** start of INPUT ROWS **
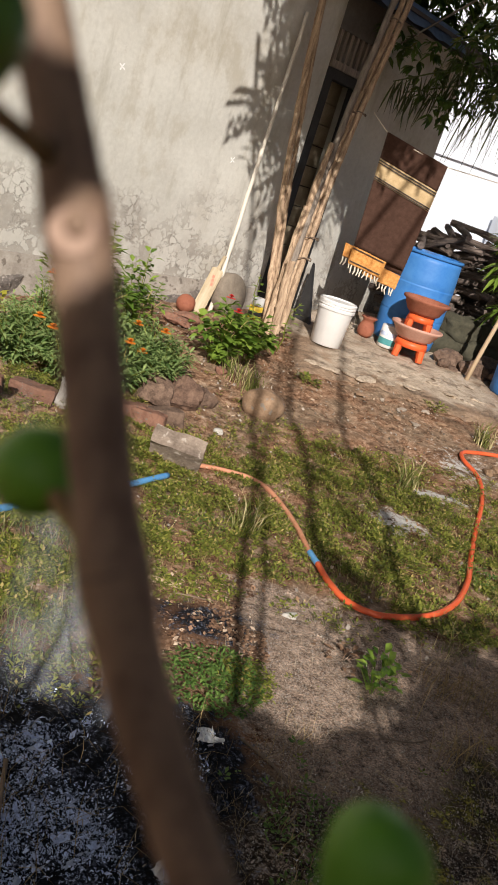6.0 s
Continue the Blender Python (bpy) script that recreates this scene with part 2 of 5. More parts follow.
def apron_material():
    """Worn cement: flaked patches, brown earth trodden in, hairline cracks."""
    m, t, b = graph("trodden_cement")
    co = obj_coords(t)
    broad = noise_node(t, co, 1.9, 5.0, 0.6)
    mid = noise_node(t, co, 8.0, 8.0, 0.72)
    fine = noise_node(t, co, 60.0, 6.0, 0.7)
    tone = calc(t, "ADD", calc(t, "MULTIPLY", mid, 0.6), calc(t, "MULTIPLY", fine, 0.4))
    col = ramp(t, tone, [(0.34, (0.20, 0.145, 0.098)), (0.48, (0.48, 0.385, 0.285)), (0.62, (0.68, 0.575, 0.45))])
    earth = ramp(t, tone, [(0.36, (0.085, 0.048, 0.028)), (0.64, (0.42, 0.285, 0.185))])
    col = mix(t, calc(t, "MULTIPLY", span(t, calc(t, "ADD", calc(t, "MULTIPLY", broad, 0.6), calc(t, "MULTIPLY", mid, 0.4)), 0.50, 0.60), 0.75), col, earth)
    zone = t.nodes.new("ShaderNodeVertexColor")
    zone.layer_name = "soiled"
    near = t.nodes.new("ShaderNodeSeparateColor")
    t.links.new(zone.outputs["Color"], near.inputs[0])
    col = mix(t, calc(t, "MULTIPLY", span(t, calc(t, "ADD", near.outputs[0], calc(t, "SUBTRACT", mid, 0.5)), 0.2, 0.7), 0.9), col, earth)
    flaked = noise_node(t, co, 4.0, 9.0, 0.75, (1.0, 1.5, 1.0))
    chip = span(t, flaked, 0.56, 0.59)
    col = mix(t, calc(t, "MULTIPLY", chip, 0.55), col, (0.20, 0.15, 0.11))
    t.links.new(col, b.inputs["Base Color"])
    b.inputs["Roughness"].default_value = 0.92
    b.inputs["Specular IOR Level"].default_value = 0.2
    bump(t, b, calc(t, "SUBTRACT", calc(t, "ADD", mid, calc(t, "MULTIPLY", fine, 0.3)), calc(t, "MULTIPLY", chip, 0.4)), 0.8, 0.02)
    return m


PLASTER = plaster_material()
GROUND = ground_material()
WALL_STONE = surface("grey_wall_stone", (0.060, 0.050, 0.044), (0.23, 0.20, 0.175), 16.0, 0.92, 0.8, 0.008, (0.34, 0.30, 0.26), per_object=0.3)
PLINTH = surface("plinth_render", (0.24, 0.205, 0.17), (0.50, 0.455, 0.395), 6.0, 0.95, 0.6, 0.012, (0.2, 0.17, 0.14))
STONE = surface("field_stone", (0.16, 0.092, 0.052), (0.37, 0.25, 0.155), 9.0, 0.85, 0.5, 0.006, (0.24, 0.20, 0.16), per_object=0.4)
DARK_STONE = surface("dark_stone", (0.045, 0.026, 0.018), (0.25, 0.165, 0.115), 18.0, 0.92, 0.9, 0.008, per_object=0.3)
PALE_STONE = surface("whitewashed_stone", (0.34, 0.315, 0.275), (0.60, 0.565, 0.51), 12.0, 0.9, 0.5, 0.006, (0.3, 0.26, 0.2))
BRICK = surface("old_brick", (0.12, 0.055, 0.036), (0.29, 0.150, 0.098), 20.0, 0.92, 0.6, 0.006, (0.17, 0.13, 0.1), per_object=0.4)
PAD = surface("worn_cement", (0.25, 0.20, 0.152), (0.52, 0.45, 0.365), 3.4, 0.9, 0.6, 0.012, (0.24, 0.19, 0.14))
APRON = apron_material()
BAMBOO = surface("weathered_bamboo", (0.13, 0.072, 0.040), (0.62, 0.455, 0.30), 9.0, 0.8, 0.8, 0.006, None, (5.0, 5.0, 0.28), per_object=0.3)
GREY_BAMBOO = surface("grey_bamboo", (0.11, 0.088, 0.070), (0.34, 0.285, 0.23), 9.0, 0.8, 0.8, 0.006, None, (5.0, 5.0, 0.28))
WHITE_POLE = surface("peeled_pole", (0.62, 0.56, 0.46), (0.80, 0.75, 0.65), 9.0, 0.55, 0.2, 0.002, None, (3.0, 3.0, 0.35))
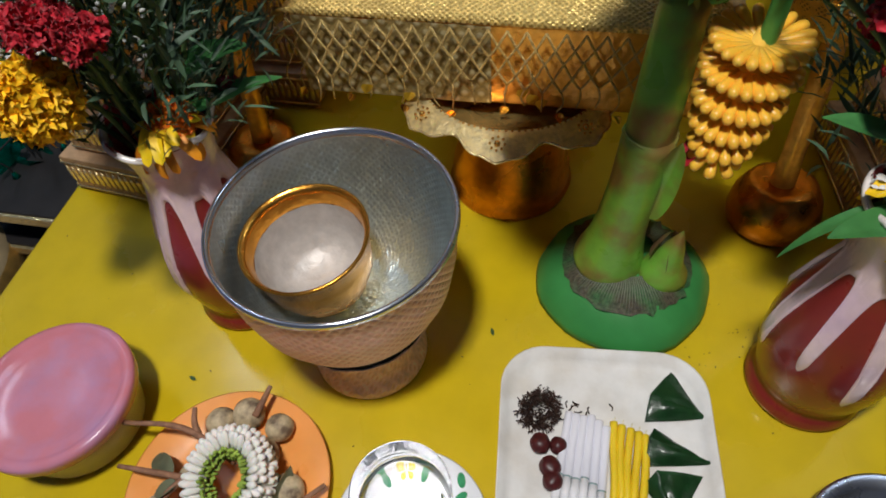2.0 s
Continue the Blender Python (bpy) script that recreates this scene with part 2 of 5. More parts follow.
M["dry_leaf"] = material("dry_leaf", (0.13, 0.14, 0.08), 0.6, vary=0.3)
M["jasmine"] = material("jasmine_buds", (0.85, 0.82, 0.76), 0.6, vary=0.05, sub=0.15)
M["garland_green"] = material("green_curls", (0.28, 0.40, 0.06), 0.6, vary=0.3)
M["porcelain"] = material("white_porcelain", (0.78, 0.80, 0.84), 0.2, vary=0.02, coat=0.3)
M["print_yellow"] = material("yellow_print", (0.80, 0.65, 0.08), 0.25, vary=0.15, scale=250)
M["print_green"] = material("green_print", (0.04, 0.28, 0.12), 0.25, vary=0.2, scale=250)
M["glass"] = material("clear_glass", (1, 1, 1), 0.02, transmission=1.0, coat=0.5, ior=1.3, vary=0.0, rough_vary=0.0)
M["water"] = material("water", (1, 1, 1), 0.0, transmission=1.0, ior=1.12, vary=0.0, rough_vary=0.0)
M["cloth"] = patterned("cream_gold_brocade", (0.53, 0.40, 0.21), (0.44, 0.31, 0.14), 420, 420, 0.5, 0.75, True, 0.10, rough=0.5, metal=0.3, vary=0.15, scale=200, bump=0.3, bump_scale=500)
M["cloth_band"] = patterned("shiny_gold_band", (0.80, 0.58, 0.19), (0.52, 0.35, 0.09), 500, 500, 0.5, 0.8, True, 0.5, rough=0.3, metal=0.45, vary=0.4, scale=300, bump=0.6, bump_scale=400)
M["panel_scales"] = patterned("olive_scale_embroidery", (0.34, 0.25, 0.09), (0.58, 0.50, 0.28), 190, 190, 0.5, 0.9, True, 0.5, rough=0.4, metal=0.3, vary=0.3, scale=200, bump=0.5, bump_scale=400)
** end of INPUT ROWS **
> [TASK] Print each entry shown above with exact wording and no pictures.

> [THE RESULT]
6.0 s
Continue the Blender Python (bpy) script that recreates this scene with part 2 of 5. More parts follow.
def apron_material():
    """Worn cement: flaked patches, brown earth trodden in, hairline cracks."""
    m, t, b = graph("trodden_cement")
    co = obj_coords(t)
    broad = noise_node(t, co, 1.9, 5.0, 0.6)
    mid = noise_node(t, co, 8.0, 8.0, 0.72)
    fine = noise_node(t, co, 60.0, 6.0, 0.7)
    tone = calc(t, "ADD", calc(t, "MULTIPLY", mid, 0.6), calc(t, "MULTIPLY", fine, 0.4))
    col = ramp(t, tone, [(0.34, (0.20, 0.145, 0.098)), (0.48, (0.48, 0.385, 0.285)), (0.62, (0.68, 0.575, 0.45))])
    earth = ramp(t, tone, [(0.36, (0.085, 0.048, 0.028)), (0.64, (0.42, 0.285, 0.185))])
    col = mix(t, calc(t, "MULTIPLY", span(t, calc(t, "ADD", calc(t, "MULTIPLY", broad, 0.6), calc(t, "MULTIPLY", mid, 0.4)), 0.50, 0.60), 0.75), col, earth)
    zone = t.nodes.new("ShaderNodeVertexColor")
    zone.layer_name = "soiled"
    near = t.nodes.new("ShaderNodeSeparateColor")
    t.links.new(zone.outputs["Color"], near.inputs[0])
    col = mix(t, calc(t, "MULTIPLY", span(t, calc(t, "ADD", near.outputs[0], calc(t, "SUBTRACT", mid, 0.5)), 0.2, 0.7), 0.9), col, earth)
    flaked = noise_node(t, co, 4.0, 9.0, 0.75, (1.0, 1.5, 1.0))
    chip = span(t, flaked, 0.56, 0.59)
    col = mix(t, calc(t, "MULTIPLY", chip, 0.55), col, (0.20, 0.15, 0.11))
    t.links.new(col, b.inputs["Base Color"])
    b.inputs["Roughness"].default_value = 0.92
    b.inputs["Specular IOR Level"].default_value = 0.2
    bump(t, b, calc(t, "SUBTRACT", calc(t, "ADD", mid, calc(t, "MULTIPLY", fine, 0.3)), calc(t, "MULTIPLY", chip, 0.4)), 0.8, 0.02)
    return m


PLASTER = plaster_material()
GROUND = ground_material()
WALL_STONE = surface("grey_wall_stone", (0.060, 0.050, 0.044), (0.23, 0.20, 0.175), 16.0, 0.92, 0.8, 0.008, (0.34, 0.30, 0.26), per_object=0.3)
PLINTH = surface("plinth_render", (0.24, 0.205, 0.17), (0.50, 0.455, 0.395), 6.0, 0.95, 0.6, 0.012, (0.2, 0.17, 0.14))
STONE = surface("field_stone", (0.16, 0.092, 0.052), (0.37, 0.25, 0.155), 9.0, 0.85, 0.5, 0.006, (0.24, 0.20, 0.16), per_object=0.4)
DARK_STONE = surface("dark_stone", (0.045, 0.026, 0.018), (0.25, 0.165, 0.115), 18.0, 0.92, 0.9, 0.008, per_object=0.3)
PALE_STONE = surface("whitewashed_stone", (0.34, 0.315, 0.275), (0.60, 0.565, 0.51), 12.0, 0.9, 0.5, 0.006, (0.3, 0.26, 0.2))
BRICK = surface("old_brick", (0.12, 0.055, 0.036), (0.29, 0.150, 0.098), 20.0, 0.92, 0.6, 0.006, (0.17, 0.13, 0.1), per_object=0.4)
PAD = surface("worn_cement", (0.25, 0.20, 0.152), (0.52, 0.45, 0.365), 3.4, 0.9, 0.6, 0.012, (0.24, 0.19, 0.14))
APRON = apron_material()
BAMBOO = surface("weathered_bamboo", (0.13, 0.072, 0.040), (0.62, 0.455, 0.30), 9.0, 0.8, 0.8, 0.006, None, (5.0, 5.0, 0.28), per_object=0.3)
GREY_BAMBOO = surface("grey_bamboo", (0.11, 0.088, 0.070), (0.34, 0.285, 0.23), 9.0, 0.8, 0.8, 0.006, None, (5.0, 5.0, 0.28))
WHITE_POLE = surface("peeled_pole", (0.62, 0.56, 0.46), (0.80, 0.75, 0.65), 9.0, 0.55, 0.2, 0.002, None, (3.0, 3.0, 0.35))
2.0 s
Continue the Blender Python (bpy) script that recreates this scene with part 2 of 5. More parts follow.
M["dry_leaf"] = material("dry_leaf", (0.13, 0.14, 0.08), 0.6, vary=0.3)
M["jasmine"] = material("jasmine_buds", (0.85, 0.82, 0.76), 0.6, vary=0.05, sub=0.15)
M["garland_green"] = material("green_curls", (0.28, 0.40, 0.06), 0.6, vary=0.3)
M["porcelain"] = material("white_porcelain", (0.78, 0.80, 0.84), 0.2, vary=0.02, coat=0.3)
M["print_yellow"] = material("yellow_print", (0.80, 0.65, 0.08), 0.25, vary=0.15, scale=250)
M["print_green"] = material("green_print", (0.04, 0.28, 0.12), 0.25, vary=0.2, scale=250)
M["glass"] = material("clear_glass", (1, 1, 1), 0.02, transmission=1.0, coat=0.5, ior=1.3, vary=0.0, rough_vary=0.0)
M["water"] = material("water", (1, 1, 1), 0.0, transmission=1.0, ior=1.12, vary=0.0, rough_vary=0.0)
M["cloth"] = patterned("cream_gold_brocade", (0.53, 0.40, 0.21), (0.44, 0.31, 0.14), 420, 420, 0.5, 0.75, True, 0.10, rough=0.5, metal=0.3, vary=0.15, scale=200, bump=0.3, bump_scale=500)
M["cloth_band"] = patterned("shiny_gold_band", (0.80, 0.58, 0.19), (0.52, 0.35, 0.09), 500, 500, 0.5, 0.8, True, 0.5, rough=0.3, metal=0.45, vary=0.4, scale=300, bump=0.6, bump_scale=400)
M["panel_scales"] = patterned("olive_scale_embroidery", (0.34, 0.25, 0.09), (0.58, 0.50, 0.28), 190, 190, 0.5, 0.9, True, 0.5, rough=0.4, metal=0.3, vary=0.3, scale=200, bump=0.5, bump_scale=400)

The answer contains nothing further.